**Stated problem:**
Copy out the listing that follows, exactly, without its pictures.

——

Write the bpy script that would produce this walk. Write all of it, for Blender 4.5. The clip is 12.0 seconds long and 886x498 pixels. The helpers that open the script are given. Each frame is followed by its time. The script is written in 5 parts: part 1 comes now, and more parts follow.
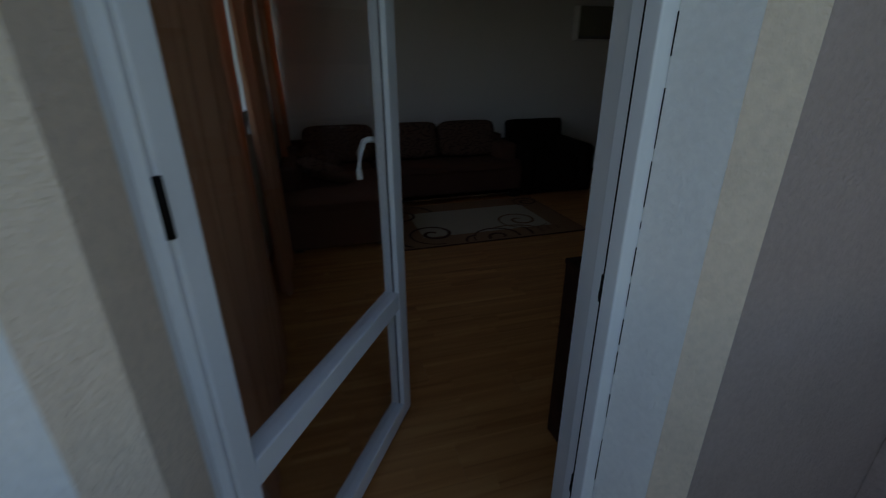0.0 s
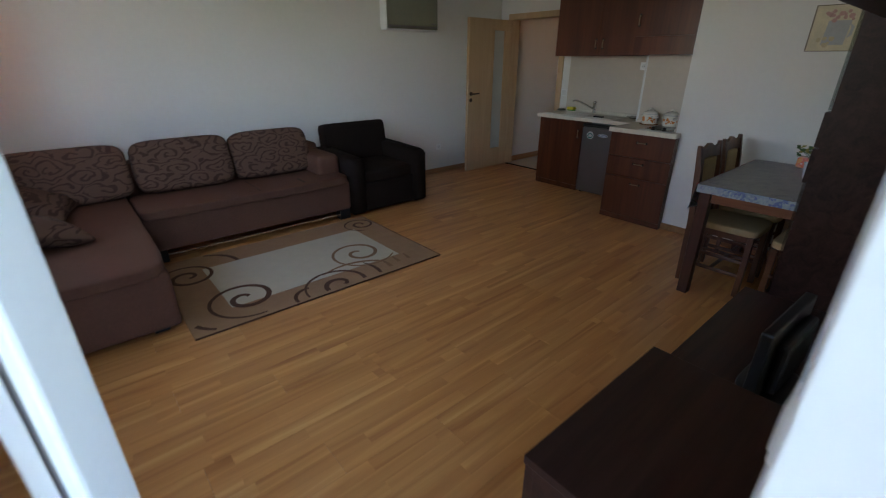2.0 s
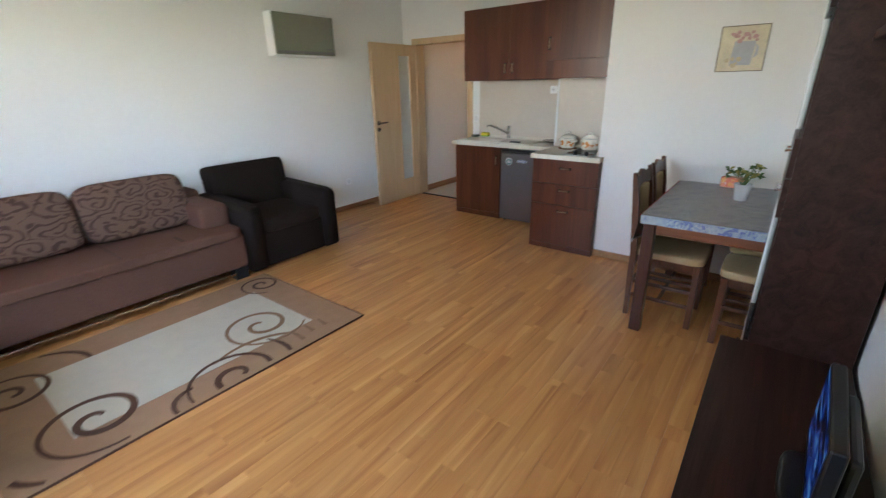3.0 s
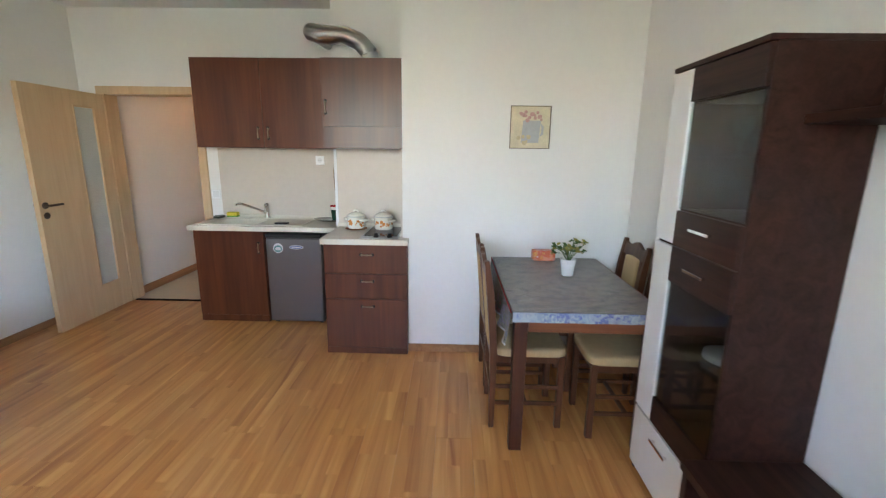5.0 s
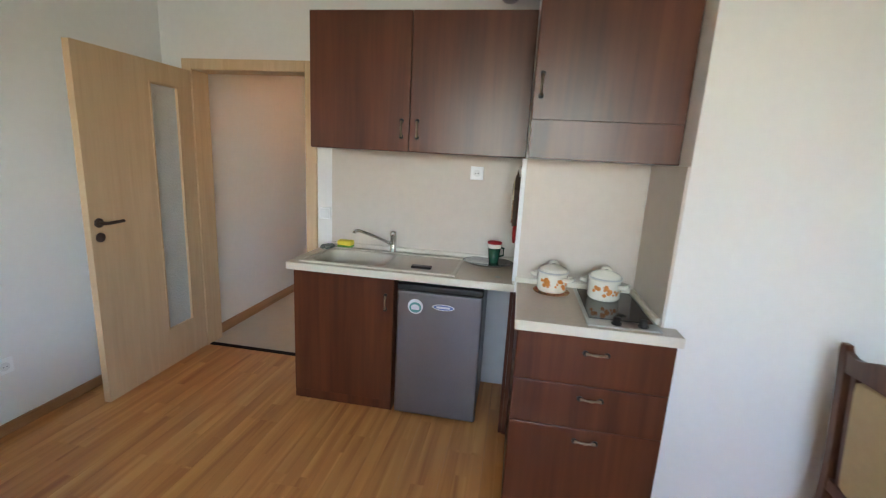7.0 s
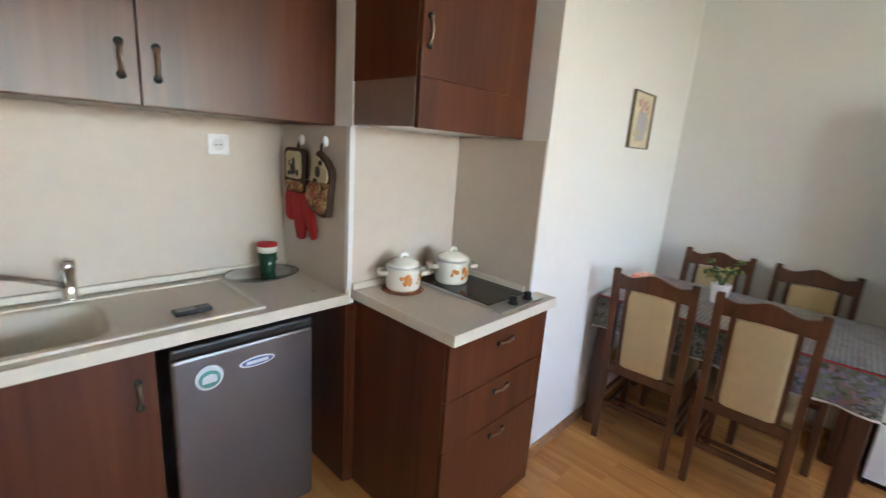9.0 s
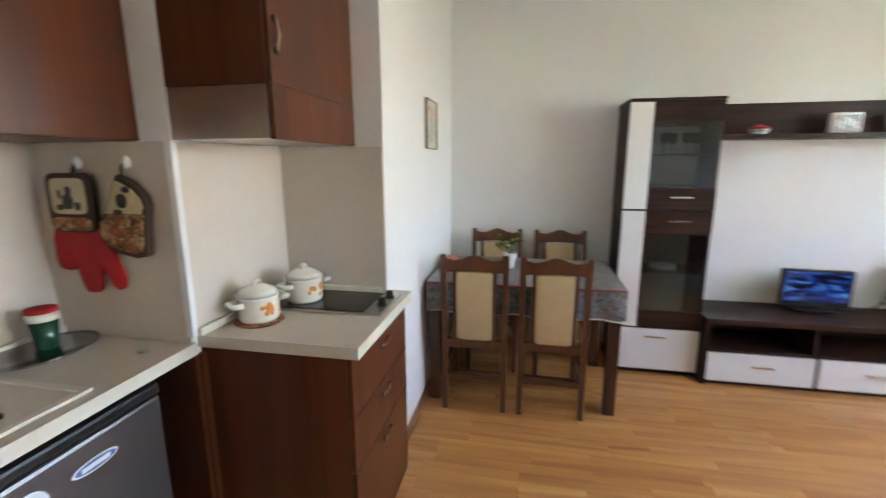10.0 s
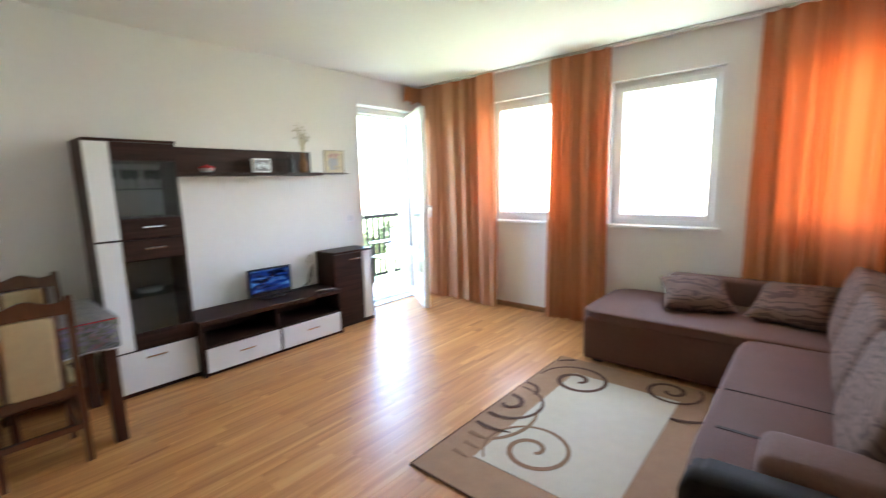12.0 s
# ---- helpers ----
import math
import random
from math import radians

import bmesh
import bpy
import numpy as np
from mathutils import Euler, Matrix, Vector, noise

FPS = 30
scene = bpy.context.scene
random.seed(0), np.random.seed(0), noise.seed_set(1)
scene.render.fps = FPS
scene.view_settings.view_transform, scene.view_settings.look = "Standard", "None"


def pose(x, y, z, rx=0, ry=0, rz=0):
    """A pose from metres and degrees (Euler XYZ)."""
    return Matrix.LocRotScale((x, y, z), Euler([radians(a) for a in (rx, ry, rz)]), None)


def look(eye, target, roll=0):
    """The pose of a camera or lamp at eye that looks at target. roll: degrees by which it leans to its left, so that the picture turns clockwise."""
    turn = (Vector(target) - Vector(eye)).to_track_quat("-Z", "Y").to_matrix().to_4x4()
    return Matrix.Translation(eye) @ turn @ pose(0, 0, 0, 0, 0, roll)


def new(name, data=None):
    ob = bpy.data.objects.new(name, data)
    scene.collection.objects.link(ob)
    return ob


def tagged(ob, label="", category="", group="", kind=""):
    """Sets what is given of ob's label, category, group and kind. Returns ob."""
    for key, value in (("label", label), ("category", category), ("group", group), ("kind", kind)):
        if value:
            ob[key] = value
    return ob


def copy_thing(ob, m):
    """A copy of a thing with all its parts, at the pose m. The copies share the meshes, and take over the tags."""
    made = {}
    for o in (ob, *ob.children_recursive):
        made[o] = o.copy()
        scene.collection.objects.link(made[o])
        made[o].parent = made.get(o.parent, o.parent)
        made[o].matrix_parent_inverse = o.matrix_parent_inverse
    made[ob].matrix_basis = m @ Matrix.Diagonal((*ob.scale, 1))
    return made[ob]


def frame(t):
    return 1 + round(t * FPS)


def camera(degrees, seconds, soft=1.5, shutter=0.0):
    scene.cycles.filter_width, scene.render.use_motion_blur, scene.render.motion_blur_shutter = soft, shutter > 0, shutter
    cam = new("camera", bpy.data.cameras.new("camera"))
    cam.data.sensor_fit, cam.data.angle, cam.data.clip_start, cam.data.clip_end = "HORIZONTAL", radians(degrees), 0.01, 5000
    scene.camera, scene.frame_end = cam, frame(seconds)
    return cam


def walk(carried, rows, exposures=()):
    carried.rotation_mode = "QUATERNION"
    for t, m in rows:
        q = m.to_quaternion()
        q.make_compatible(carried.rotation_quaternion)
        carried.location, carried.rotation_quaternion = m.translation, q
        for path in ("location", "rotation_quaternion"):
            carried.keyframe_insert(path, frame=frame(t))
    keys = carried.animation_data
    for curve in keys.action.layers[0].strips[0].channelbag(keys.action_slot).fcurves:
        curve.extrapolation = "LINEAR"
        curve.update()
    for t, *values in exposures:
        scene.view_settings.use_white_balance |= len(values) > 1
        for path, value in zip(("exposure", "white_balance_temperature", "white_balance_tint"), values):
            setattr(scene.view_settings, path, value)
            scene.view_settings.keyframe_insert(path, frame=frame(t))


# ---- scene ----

——

**Result for this exercise:**
Write the bpy script that would produce this walk. Write all of it, for Blender 4.5. The clip is 12.0 seconds long and 886x498 pixels. The helpers that open the script are given. Each frame is followed by its time. The script is written in 5 parts: part 1 comes now, and more parts follow.
0.0 s
2.0 s
3.0 s
5.0 s
7.0 s
9.0 s
10.0 s
12.0 s
# ---- helpers ----
import math
import random
from math import radians

import bmesh
import bpy
import numpy as np
from mathutils import Euler, Matrix, Vector, noise

FPS = 30
scene = bpy.context.scene
random.seed(0), np.random.seed(0), noise.seed_set(1)
scene.render.fps = FPS
scene.view_settings.view_transform, scene.view_settings.look = "Standard", "None"


def pose(x, y, z, rx=0, ry=0, rz=0):
    """A pose from metres and degrees (Euler XYZ)."""
    return Matrix.LocRotScale((x, y, z), Euler([radians(a) for a in (rx, ry, rz)]), None)


def look(eye, target, roll=0):
    """The pose of a camera or lamp at eye that looks at target. roll: degrees by which it leans to its left, so that the picture turns clockwise."""
    turn = (Vector(target) - Vector(eye)).to_track_quat("-Z", "Y").to_matrix().to_4x4()
    return Matrix.Translation(eye) @ turn @ pose(0, 0, 0, 0, 0, roll)


def new(name, data=None):
    ob = bpy.data.objects.new(name, data)
    scene.collection.objects.link(ob)
    return ob


def tagged(ob, label="", category="", group="", kind=""):
    """Sets what is given of ob's label, category, group and kind. Returns ob."""
    for key, value in (("label", label), ("category", category), ("group", group), ("kind", kind)):
        if value:
            ob[key] = value
    return ob


def copy_thing(ob, m):
    """A copy of a thing with all its parts, at the pose m. The copies share the meshes, and take over the tags."""
    made = {}
    for o in (ob, *ob.children_recursive):
        made[o] = o.copy()
        scene.collection.objects.link(made[o])
        made[o].parent = made.get(o.parent, o.parent)
        made[o].matrix_parent_inverse = o.matrix_parent_inverse
    made[ob].matrix_basis = m @ Matrix.Diagonal((*ob.scale, 1))
    return made[ob]


def frame(t):
    return 1 + round(t * FPS)


def camera(degrees, seconds, soft=1.5, shutter=0.0):
    scene.cycles.filter_width, scene.render.use_motion_blur, scene.render.motion_blur_shutter = soft, shutter > 0, shutter
    cam = new("camera", bpy.data.cameras.new("camera"))
    cam.data.sensor_fit, cam.data.angle, cam.data.clip_start, cam.data.clip_end = "HORIZONTAL", radians(degrees), 0.01, 5000
    scene.camera, scene.frame_end = cam, frame(seconds)
    return cam


def walk(carried, rows, exposures=()):
    carried.rotation_mode = "QUATERNION"
    for t, m in rows:
        q = m.to_quaternion()
        q.make_compatible(carried.rotation_quaternion)
        carried.location, carried.rotation_quaternion = m.translation, q
        for path in ("location", "rotation_quaternion"):
            carried.keyframe_insert(path, frame=frame(t))
    keys = carried.animation_data
    for curve in keys.action.layers[0].strips[0].channelbag(keys.action_slot).fcurves:
        curve.extrapolation = "LINEAR"
        curve.update()
    for t, *values in exposures:
        scene.view_settings.use_white_balance |= len(values) > 1
        for path, value in zip(("exposure", "white_balance_temperature", "white_balance_tint"), values):
            setattr(scene.view_settings, path, value)
            scene.view_settings.keyframe_insert(path, frame=frame(t))


# ---- scene ----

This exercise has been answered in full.